Borrowing from Avon and Dell to Sell Shirts

You can't buy Dallas clothier J. Hilburn's shirts in a retail store or online. Nonetheless, the company expects to sell 60,000 of them this year by dispatching salespeople to customers' homes or offices to take measurements and suggest fabrics and styles. They send their orders to a factory near Macau, China, where shirts are cut and sewn from Italian fabric. Buyers receive them in two to three weeks and pay between $80 and $150, less than half the price of similar shirts sold in some high-end stores.

The company is the brainchild of a couple of former finance types who set out to serve men who see shopping as a chore. "No one's really thought about how to engage male shoppers," says Veeral Rathod, 31, one of the founders. Rathod and co-founder Hil Davis (the company took its moniker from his full name, J. Hilburn Davis IV) have borrowed from the direct-sales model of Avon Products (AVP), the supply chain management of Toyota Motor (TM), customization techniques pioneered by Dell (DELL), and Amazon.com's (AMZN) ease of shopping.

Some 30,000 people have bought clothing or accessories from Hilburn, the company says. And 93 percent of its customers return for a second purchase, says Davis. Since Hilburn was founded in 2007, its sales have tripled each year and are on track to top $9 million in 2010, driven by growing demand for its shirts as well as newer products such as trousers, cuff links, and cashmere sweaters. "Customers are basically saying, 'You've become my solution, now offer me more products,' " says Davis, 38.

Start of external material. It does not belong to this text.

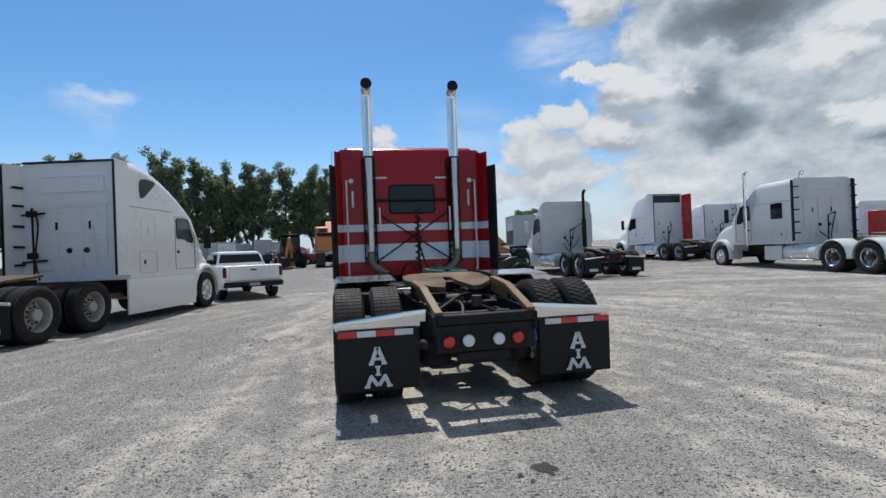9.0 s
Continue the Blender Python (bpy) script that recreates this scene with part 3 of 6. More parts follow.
def loose_stones():
    rnd = random.Random(5)
    s = Shape()
    for _ in range(20000):
        a = rnd.uniform(-2.6, 2.2)
        d = rnd.uniform(2.6, 9.5)
        x, y = 2.2 + d * math.cos(a), d * math.sin(a) * 1.05
        if abs(y) < 1.2 and x < 4.0:
            continue
        r = rnd.uniform(0.004, 0.011) * (rnd.uniform(1.5, 2.6) if rnd.random() < 0.05 else 1.0)
        t = rnd.uniform(0, 6.28)
        z = ground_z(x, y) + r * 0.2
        ring = [(x + r * rnd.uniform(0.7, 1.2) * math.cos(t + k * 1.57), y + r * rnd.uniform(0.7, 1.2) * math.sin(t + k * 1.57), z + r * rnd.uniform(-0.3, 0.2)) for k in range(4)]
        verts = ring + [(x, y, z + r * rnd.uniform(0.4, 0.9)), (x, y, z - r * 0.6)]
        s.add(verts, [(0, 1, 4), (1, 2, 4), (2, 3, 4), (3, 0, 4), (1, 0, 5), (2, 1, 5), (3, 2, 5), (0, 3, 5)])
    single("loose_gravel", s, stone_grey, "small loose grey stones scattered over the yard", "gravel", kind="stuff", smooth=0)


loose_stones()


def oil_spot():
    rnd = random.Random(2)
    pts = []
    for k in range(22):
        a = 2 * math.pi * k / 22
        r = 0.85 + rnd.uniform(-0.3, 0.25)
        pts.append((4.96 + 0.10 * r * math.cos(a), 0.02 + 0.075 * r * math.sin(a), ground_z(4.96, 0) + 0.004))
    s = Shape().add(pts + [(4.96, 0.02, 0.012)], [(k, (k + 1) % 22, 22) for k in range(22)])
    single("oil_stain", s, oil_stain, "dark oil stain soaked into the gravel", "stain", kind="structure")


oil_spot()


def plastic_strip(x0, y0, x1, y1):
    """A thin white plastic strip trodden into the gravel."""
    a = math.atan2(y1 - y0, x1 - x0)
    n = math.hypot(x1 - x0, y1 - y0)
    strip = Shape().loft([[(u, -0.008, z), (u, 0.008, z), (u, 0.006, z + 0.006), (u, -0.006, z + 0.006)] for u, z in ((0.0, 0.004), (0.35 * n, 0.009), (0.7 * n, 0.005), (n, 0.008))])
    single("plastic_strip", strip, logo_white, "short white plastic strip lying on the gravel", "litter", pose(x0, y0, ground_z(x0, y0), 0, 0, math.degrees(a)), "litter on the gravel")


plastic_strip(5.19, -0.66, 5.37, -0.695)
plastic_strip(5.80, -0.225, 5.95, -0.31)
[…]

Jim Pitkow started buying from Hilburn 10 months ago for the convenience and price. Pitkow, chief executive officer of a San Mateo (Calif.) software startup called Attributor, used to visit tailors during trips to London or send his measurements to shirtmakers, which sometimes resulted in a poor fit. Until he started buying from Hilburn, "nobody came to measure or fit me properly," he says. The shirts cost about half what he used to pay.

While new customers can find sales reps through Hilburn's website, most come through referrals. The company has 650 "style advisers" who earn commissions of up to 25 percent on clothing they sell after paying $399 for fabric samples, sales materials, and training. Most are women with school-age children looking for extra income, Davis says. As in other direct-sales companies, they get a cut of sales made by reps they recruit. Each Hilburn rep, though, can sign up only five others directly, which Davis says creates an incentive to find the best salespeople rather than simply recruiting as many as possible.

Amy Mancini started selling Hilburn shirts in 2008. A mother of three in West Boylston, Mass., the former nurse says she earns about $60,000 annually, spending between 20 and 25 hours a week managing other reps and visiting customers. "I have clients anywhere from college students all the way up to presidents and CEOs," she says. The sales calls are crucial to getting measurements right and making customers feel comfortable about buying a garment they can't try on. Clients' measurements are stored in a database, and the company plans to launch an online store next year where customers can order new shirts once they've been fitted.

The model removes some traditional up-front costs of retailing. "You've got a sales force you're not paying until they sell things. You're not paying to make the shirt until the shirt is sold," says Brian O'Malley, a Hilburn board member and partner at Battery Ventures. The Menlo Park (Calif.) venture capital firm has invested $7.25 million in the company. Hilburn is replicating custom tailoring on a mass scale, says Milton F. Pedraza, CEO of the Luxury Institute, a consultant to high-end brands. "They're trying to scale a model that already works," he says. The prices also give Hilburn an advantage: Pedraza says he pays more than $300 for similar shirts.

Making custom shirts, though, brings its own inefficiencies. The fabric for each must be cut individually, not in bulk from one template, the way off-the-rack shirts are made. The company's contract manufacturer in China eventually created a new pattern-making department where the shirt shapes are sized on computers and cut automatically. Still, each seamstress can make only about six shirts a day.

Hilburn recently hired Lawrence Hagenbuch, a veteran of General Electric (GE), as chief operating officer to help streamline manufacturing and distribution. Davis and Rathod want to halve the time it takes to get clothing to customers. Among other steps, Davis wants to box individual orders leaving the factory in China so they can be shipped directly to customers instead of having to break up shipments once they reach the U.S. "The apparel supply chain hasn't evolved since the 1920s," says Davis. "That's our opportunity."

The bottom line: J. Hilburn is trying to create a new retail model for men's fashion by combining customization with direct sales.